▽

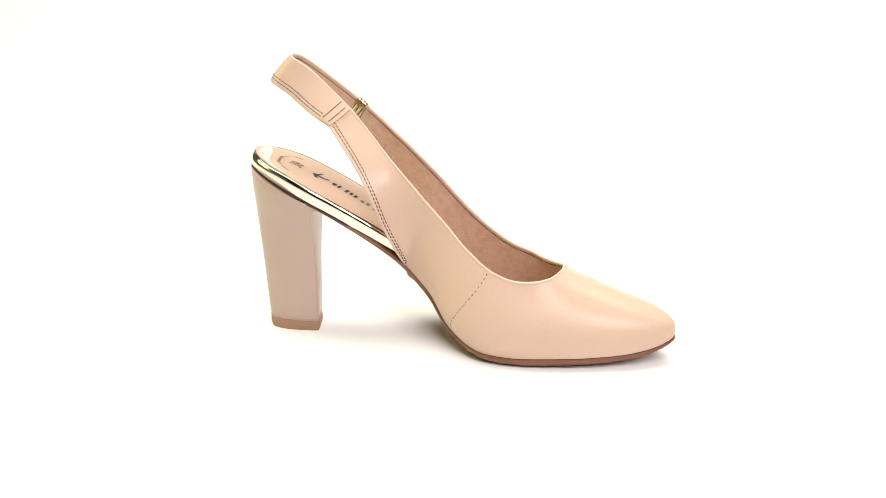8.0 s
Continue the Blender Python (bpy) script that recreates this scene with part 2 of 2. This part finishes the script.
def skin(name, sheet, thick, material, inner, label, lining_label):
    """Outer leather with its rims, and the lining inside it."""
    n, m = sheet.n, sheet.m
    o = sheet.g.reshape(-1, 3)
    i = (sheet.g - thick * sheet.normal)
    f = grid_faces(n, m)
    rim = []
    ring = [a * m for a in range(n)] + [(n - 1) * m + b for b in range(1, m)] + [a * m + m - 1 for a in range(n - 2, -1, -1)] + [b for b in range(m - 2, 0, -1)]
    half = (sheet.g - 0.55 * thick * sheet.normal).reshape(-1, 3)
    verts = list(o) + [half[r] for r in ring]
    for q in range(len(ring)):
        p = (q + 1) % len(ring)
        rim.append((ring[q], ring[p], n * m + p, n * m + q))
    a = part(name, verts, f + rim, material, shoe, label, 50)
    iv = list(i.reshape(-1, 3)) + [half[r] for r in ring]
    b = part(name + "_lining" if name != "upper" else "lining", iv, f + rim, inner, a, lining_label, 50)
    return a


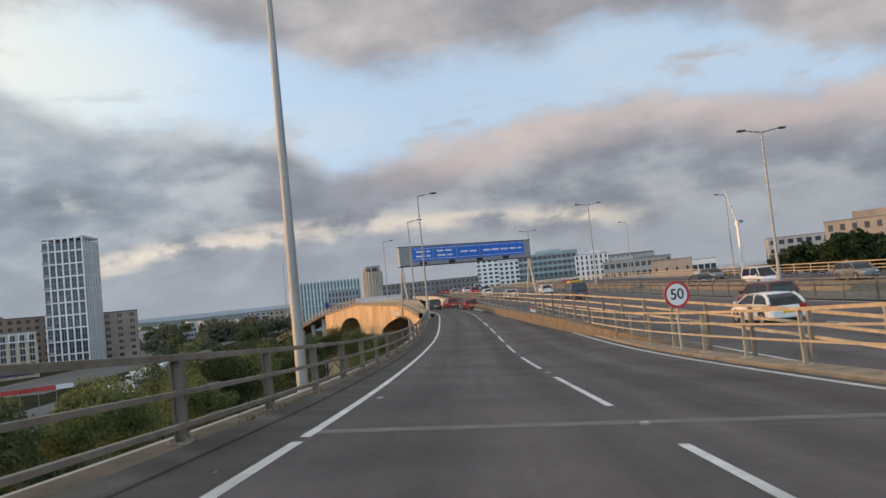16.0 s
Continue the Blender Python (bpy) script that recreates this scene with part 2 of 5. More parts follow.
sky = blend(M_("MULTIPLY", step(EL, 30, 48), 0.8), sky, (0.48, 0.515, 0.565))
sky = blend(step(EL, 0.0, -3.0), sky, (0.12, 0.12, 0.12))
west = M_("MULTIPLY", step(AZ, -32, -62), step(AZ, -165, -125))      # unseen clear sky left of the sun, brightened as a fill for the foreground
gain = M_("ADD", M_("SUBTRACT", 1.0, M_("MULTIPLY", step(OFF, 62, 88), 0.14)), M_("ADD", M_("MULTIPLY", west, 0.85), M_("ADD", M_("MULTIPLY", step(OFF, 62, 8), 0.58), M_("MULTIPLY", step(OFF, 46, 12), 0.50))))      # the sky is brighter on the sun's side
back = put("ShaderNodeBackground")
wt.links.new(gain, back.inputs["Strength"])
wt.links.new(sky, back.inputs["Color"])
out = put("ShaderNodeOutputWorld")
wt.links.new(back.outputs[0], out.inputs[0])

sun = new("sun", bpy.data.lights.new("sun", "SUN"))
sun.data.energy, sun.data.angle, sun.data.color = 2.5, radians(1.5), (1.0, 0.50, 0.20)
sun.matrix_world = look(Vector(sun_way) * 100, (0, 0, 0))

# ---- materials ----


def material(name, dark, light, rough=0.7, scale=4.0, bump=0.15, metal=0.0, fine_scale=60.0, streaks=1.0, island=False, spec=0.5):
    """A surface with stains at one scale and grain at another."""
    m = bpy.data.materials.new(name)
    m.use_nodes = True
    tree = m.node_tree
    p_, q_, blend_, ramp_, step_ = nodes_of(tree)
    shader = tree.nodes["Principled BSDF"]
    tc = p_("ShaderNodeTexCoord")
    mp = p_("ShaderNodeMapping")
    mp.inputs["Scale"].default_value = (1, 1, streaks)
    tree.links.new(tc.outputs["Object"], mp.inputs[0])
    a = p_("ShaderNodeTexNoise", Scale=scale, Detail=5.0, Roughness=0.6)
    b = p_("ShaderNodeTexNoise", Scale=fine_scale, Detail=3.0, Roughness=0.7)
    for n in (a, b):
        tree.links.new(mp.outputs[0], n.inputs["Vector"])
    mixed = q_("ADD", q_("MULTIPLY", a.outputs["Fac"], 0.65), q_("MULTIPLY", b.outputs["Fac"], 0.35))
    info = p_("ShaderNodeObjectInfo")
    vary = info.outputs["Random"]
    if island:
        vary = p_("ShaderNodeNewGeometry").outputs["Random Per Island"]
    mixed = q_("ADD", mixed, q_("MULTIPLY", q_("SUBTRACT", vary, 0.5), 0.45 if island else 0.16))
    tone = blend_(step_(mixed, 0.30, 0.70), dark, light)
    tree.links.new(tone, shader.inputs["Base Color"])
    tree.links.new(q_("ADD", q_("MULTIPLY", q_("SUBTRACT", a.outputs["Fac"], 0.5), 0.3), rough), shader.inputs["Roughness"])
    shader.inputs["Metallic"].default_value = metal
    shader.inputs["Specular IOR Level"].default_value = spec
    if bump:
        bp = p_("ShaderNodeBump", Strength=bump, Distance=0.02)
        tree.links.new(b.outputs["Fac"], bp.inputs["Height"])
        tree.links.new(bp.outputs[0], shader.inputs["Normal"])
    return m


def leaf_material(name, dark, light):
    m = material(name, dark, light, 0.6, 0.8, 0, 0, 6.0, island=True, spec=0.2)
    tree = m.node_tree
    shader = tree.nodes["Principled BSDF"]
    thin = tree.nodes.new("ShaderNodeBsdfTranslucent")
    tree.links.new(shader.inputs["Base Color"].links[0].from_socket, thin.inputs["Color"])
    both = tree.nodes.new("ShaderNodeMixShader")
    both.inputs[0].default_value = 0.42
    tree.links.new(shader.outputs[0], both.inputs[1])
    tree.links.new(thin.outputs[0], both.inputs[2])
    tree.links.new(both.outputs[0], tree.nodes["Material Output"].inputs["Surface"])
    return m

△
▽

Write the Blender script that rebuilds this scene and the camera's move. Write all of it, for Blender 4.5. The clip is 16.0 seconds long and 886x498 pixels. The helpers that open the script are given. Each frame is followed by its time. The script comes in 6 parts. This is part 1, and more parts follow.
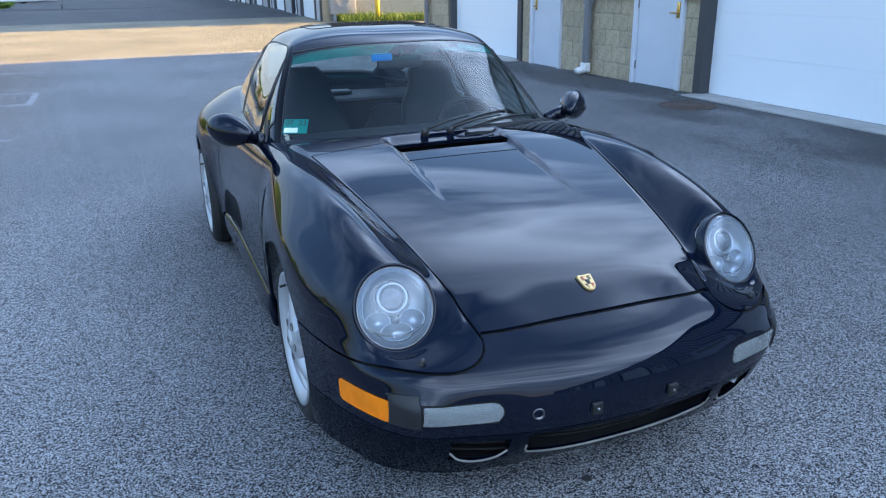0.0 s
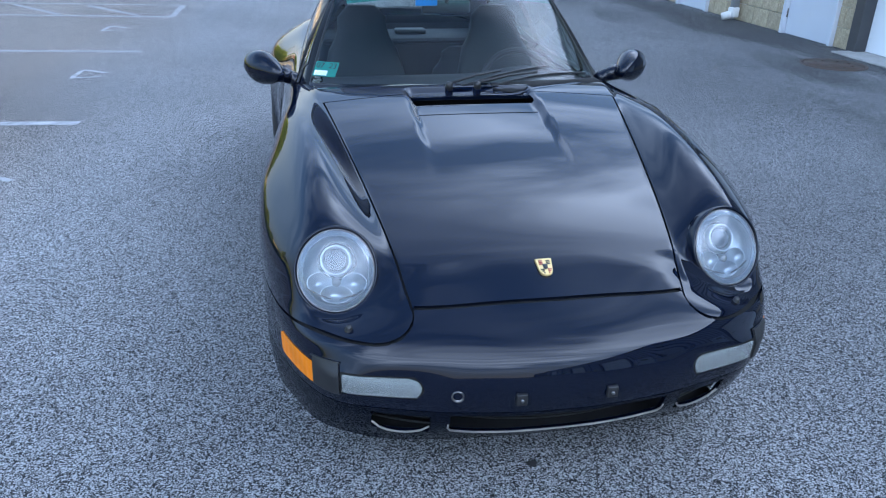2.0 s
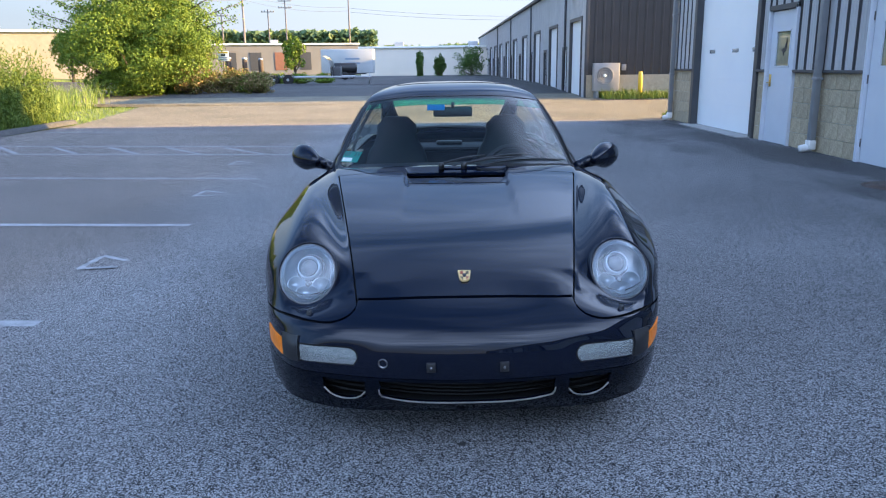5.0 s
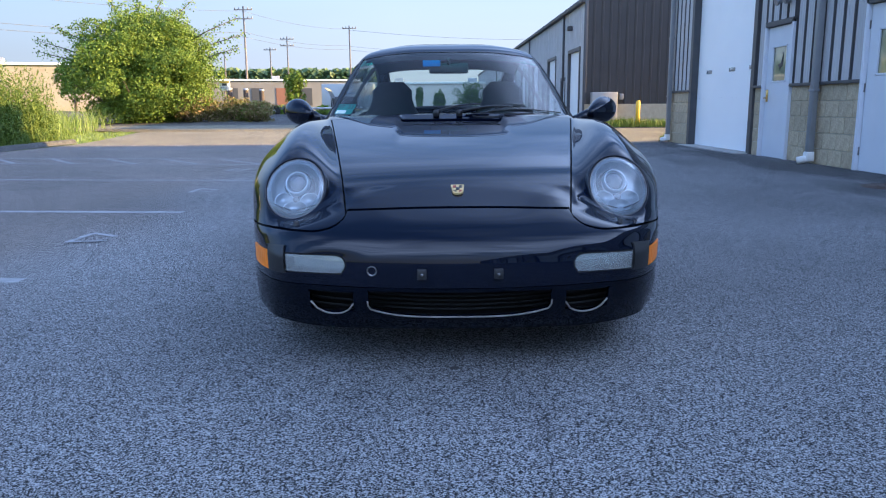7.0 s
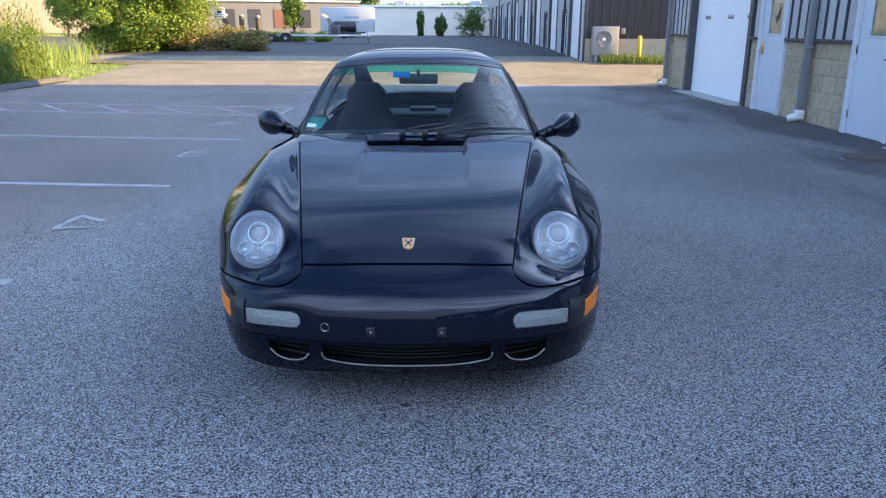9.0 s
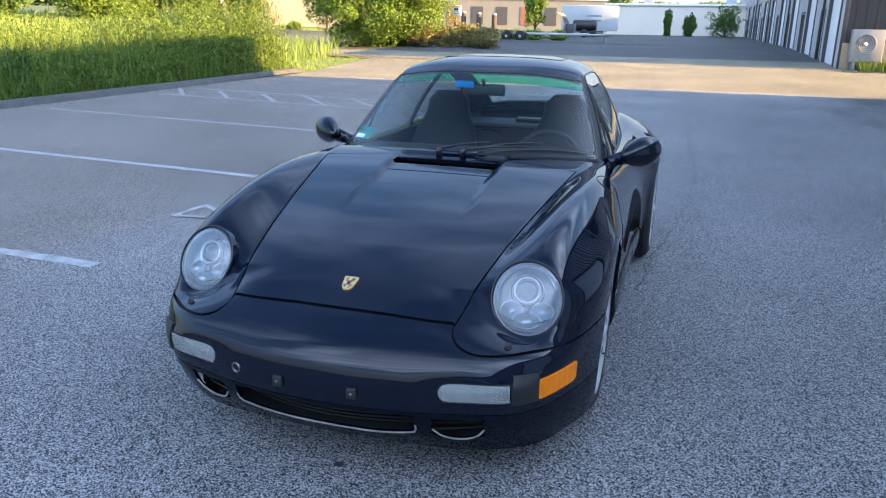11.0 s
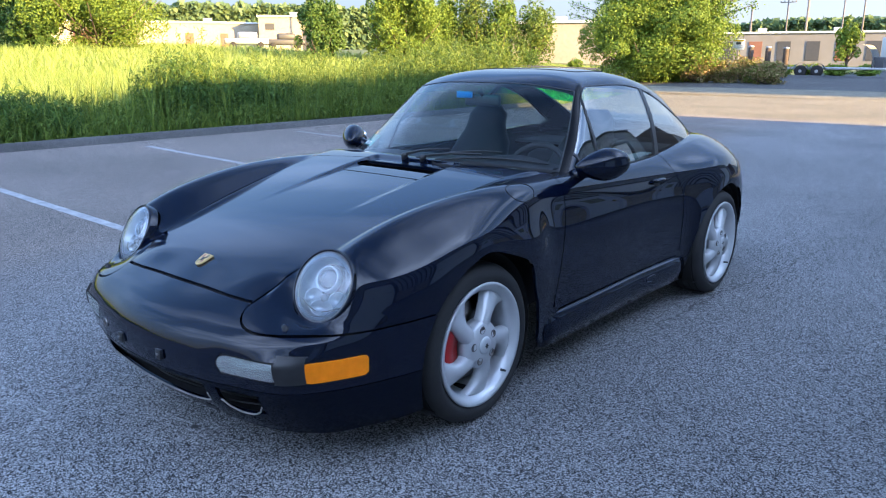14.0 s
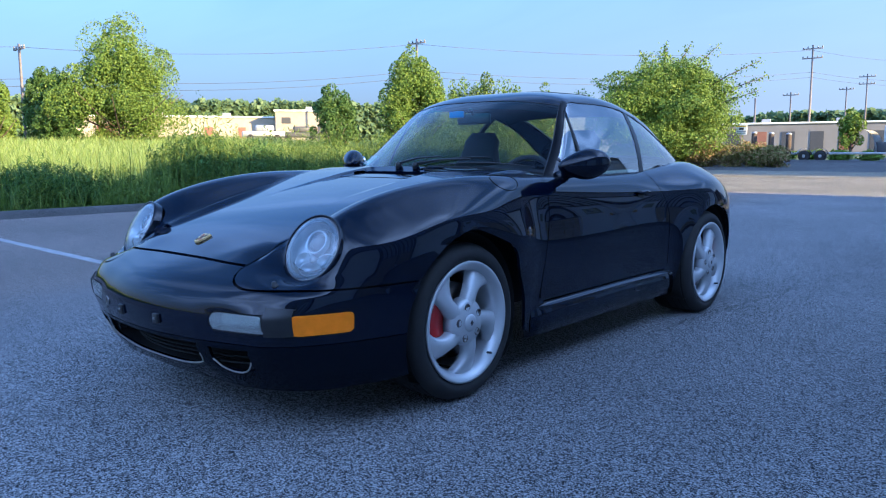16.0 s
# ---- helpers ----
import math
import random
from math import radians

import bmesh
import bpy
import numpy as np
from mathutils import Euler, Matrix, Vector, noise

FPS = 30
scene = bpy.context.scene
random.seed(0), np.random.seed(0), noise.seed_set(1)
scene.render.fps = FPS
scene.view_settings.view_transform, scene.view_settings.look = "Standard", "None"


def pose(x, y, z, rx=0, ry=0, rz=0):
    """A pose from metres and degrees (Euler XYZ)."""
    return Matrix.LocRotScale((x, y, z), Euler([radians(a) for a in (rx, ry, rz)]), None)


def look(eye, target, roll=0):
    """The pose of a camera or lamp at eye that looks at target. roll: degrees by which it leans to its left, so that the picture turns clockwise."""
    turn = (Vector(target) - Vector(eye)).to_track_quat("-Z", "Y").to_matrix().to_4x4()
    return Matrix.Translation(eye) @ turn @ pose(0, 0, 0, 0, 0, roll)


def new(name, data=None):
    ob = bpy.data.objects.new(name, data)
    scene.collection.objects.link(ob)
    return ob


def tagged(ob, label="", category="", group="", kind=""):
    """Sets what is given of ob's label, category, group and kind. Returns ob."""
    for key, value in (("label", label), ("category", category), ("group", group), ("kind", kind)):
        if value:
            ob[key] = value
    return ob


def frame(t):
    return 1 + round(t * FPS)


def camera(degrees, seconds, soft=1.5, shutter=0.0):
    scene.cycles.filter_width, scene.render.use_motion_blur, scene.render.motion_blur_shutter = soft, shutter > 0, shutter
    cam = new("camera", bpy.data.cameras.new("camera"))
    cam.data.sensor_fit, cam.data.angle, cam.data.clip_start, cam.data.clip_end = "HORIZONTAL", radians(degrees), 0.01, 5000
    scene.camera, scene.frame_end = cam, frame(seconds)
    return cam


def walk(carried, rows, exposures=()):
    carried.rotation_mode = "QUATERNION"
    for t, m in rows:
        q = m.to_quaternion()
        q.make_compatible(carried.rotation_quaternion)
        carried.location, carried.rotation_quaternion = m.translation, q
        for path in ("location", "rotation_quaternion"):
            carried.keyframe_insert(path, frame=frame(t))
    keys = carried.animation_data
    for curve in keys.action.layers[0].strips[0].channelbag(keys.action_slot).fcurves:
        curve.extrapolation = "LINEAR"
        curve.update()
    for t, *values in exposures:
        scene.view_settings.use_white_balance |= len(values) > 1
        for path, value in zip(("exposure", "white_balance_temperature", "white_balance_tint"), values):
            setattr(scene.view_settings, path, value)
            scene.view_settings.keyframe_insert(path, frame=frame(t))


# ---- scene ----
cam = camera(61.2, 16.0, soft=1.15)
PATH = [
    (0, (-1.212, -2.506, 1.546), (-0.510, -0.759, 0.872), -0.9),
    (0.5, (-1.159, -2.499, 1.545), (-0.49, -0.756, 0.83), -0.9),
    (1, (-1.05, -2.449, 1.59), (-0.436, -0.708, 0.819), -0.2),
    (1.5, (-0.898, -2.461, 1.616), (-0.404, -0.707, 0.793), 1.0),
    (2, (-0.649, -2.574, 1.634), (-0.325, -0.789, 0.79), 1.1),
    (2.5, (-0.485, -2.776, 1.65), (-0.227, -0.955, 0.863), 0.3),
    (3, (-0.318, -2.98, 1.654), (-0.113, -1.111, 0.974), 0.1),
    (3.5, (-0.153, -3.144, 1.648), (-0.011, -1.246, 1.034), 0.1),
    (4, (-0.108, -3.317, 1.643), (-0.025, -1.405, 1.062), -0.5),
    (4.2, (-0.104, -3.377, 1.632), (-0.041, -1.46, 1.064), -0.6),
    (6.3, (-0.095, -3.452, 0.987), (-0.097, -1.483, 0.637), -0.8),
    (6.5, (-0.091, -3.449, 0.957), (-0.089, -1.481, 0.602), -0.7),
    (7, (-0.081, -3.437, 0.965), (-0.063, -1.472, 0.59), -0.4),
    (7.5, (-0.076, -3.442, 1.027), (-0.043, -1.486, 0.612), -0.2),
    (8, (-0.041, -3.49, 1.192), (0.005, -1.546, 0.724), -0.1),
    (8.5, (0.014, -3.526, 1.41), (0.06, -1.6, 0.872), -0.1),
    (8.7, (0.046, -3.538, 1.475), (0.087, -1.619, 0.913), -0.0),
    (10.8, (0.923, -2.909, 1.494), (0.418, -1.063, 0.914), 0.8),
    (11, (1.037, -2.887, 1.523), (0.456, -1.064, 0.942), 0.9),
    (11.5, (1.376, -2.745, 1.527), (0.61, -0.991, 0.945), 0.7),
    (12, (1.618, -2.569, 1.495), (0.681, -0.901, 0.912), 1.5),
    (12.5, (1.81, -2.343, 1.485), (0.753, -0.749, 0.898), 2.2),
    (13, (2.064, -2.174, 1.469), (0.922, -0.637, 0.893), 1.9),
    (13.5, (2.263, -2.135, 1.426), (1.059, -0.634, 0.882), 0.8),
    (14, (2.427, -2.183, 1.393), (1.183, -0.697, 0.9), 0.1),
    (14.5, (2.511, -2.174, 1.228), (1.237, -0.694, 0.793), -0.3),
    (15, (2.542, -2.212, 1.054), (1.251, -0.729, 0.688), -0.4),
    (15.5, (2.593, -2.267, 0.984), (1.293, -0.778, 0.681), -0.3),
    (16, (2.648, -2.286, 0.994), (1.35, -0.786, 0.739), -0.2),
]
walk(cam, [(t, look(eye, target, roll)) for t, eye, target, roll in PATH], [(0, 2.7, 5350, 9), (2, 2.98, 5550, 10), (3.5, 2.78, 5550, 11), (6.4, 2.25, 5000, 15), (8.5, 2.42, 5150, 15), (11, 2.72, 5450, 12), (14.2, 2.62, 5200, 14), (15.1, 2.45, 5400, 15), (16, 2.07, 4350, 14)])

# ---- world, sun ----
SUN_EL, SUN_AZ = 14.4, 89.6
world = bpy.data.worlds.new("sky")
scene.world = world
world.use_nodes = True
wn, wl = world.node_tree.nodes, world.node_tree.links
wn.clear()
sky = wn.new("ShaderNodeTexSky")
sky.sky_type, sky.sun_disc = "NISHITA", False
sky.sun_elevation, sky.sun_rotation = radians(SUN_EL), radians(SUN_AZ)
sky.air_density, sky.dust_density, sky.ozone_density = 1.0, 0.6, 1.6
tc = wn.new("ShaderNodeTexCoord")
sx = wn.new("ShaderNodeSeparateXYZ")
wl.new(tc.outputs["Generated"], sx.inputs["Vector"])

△

▶ _Task requirements_: Report only the number of lines in the records that include the word "exposures".

▶ _Task output_: 2